A block of data
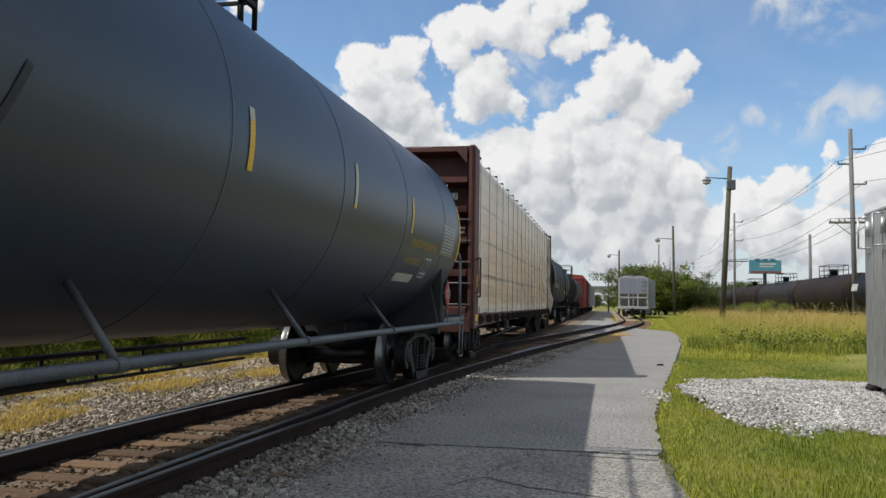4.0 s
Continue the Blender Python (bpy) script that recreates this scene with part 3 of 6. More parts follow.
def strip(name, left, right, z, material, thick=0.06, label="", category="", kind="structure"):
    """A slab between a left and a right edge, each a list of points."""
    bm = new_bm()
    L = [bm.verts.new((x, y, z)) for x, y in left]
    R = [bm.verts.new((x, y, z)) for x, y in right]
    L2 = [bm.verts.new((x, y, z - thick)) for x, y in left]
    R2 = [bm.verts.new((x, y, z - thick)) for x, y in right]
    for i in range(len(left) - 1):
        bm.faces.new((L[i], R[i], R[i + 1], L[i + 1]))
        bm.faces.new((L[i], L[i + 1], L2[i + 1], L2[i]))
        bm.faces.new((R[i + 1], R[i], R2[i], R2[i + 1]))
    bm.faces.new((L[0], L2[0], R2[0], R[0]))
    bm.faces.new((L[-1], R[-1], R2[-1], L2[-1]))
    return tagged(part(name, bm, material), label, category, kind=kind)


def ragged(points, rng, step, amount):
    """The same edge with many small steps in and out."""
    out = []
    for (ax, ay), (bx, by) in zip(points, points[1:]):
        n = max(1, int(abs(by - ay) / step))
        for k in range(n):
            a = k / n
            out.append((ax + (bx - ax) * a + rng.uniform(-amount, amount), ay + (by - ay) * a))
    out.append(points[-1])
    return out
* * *
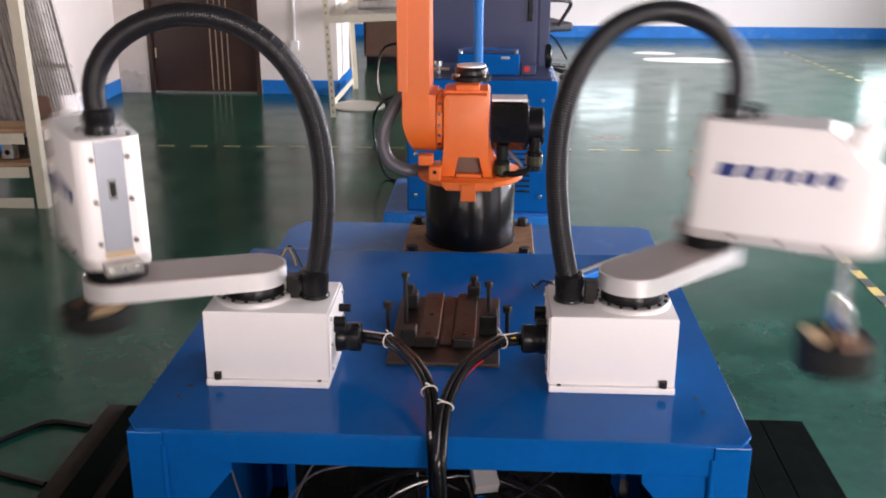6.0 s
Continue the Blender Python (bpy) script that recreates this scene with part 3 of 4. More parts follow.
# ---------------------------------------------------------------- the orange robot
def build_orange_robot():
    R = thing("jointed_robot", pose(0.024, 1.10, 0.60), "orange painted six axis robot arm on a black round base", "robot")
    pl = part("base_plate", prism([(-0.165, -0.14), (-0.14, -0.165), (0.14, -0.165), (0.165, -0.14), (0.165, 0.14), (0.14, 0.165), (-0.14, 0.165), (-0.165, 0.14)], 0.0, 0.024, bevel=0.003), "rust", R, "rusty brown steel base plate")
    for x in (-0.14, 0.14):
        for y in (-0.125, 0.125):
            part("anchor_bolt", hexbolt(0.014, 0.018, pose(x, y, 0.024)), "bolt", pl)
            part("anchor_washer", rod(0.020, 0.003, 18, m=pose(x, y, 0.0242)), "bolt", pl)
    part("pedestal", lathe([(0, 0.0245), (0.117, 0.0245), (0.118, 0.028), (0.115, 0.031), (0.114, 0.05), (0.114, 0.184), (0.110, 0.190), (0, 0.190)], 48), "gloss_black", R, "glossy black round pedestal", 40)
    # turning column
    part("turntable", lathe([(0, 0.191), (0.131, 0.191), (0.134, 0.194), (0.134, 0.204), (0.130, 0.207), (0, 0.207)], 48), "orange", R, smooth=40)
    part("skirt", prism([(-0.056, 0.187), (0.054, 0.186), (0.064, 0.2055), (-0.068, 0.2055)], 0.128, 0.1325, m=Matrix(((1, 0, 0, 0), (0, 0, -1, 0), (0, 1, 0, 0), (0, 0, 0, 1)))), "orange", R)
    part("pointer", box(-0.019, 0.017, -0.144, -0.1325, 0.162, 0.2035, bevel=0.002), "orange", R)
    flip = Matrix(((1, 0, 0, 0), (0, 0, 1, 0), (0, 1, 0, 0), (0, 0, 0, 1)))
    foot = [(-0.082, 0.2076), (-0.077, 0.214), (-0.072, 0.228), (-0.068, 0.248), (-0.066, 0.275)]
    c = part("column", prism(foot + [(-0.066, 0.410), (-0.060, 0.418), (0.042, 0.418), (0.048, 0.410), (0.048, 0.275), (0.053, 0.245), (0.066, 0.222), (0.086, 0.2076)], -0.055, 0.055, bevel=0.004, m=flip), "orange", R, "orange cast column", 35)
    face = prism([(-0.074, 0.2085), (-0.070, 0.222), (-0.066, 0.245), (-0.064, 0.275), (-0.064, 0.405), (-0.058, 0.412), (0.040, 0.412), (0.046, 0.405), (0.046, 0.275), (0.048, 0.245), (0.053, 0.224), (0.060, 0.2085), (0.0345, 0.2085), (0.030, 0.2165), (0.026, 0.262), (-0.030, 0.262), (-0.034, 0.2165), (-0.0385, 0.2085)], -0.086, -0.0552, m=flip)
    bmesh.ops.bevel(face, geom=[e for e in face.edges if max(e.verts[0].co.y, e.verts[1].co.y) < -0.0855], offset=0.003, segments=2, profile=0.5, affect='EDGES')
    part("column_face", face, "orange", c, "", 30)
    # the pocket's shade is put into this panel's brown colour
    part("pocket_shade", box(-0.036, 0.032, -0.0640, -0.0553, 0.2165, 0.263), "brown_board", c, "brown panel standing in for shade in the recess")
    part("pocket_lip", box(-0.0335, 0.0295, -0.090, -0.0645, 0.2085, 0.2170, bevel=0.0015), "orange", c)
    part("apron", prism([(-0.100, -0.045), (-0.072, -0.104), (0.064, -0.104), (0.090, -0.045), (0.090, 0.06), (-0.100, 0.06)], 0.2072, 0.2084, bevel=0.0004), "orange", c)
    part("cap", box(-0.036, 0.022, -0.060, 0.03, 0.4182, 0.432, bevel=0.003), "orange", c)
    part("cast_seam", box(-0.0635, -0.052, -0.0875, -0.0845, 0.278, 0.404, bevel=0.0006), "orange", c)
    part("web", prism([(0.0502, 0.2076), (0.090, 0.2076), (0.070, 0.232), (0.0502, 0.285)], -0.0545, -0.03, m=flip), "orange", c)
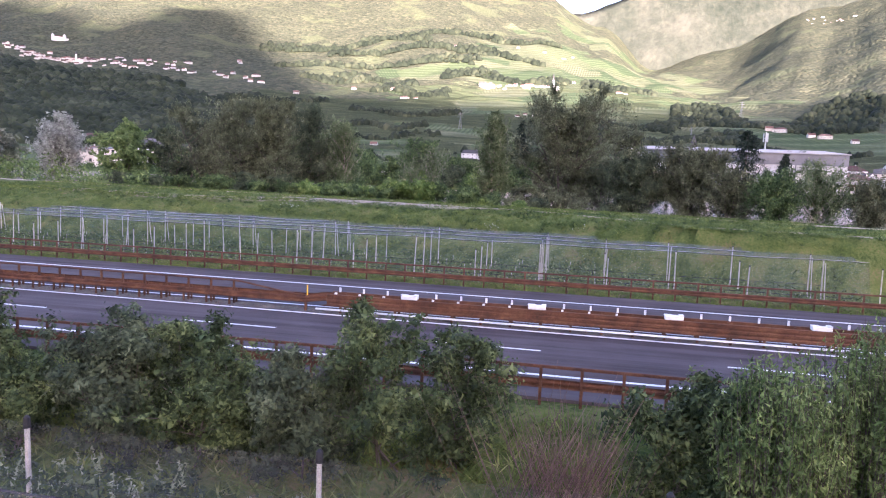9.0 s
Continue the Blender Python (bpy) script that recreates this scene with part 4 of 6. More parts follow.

What is required: Nothing but the lines from the one with "3 of 6. More parts follow." through the one with "label, category, kind=kind)" should be repeated, and each exactly.

Task answer:
Continue the Blender Python (bpy) script that recreates this scene with part 3 of 6. More parts follow.
def strip(name, left, right, z, material, thick=0.06, label="", category="", kind="structure"):
    """A slab between a left and a right edge, each a list of points."""
    bm = new_bm()
    L = [bm.verts.new((x, y, z)) for x, y in left]
    R = [bm.verts.new((x, y, z)) for x, y in right]
    L2 = [bm.verts.new((x, y, z - thick)) for x, y in left]
    R2 = [bm.verts.new((x, y, z - thick)) for x, y in right]
    for i in range(len(left) - 1):
        bm.faces.new((L[i], R[i], R[i + 1], L[i + 1]))
        bm.faces.new((L[i], L[i + 1], L2[i + 1], L2[i]))
        bm.faces.new((R[i + 1], R[i], R2[i], R2[i + 1]))
    bm.faces.new((L[0], L2[0], R2[0], R[0]))
    bm.faces.new((L[-1], R[-1], R2[-1], L2[-1]))
    return tagged(part(name, bm, material), label, category, kind=kind)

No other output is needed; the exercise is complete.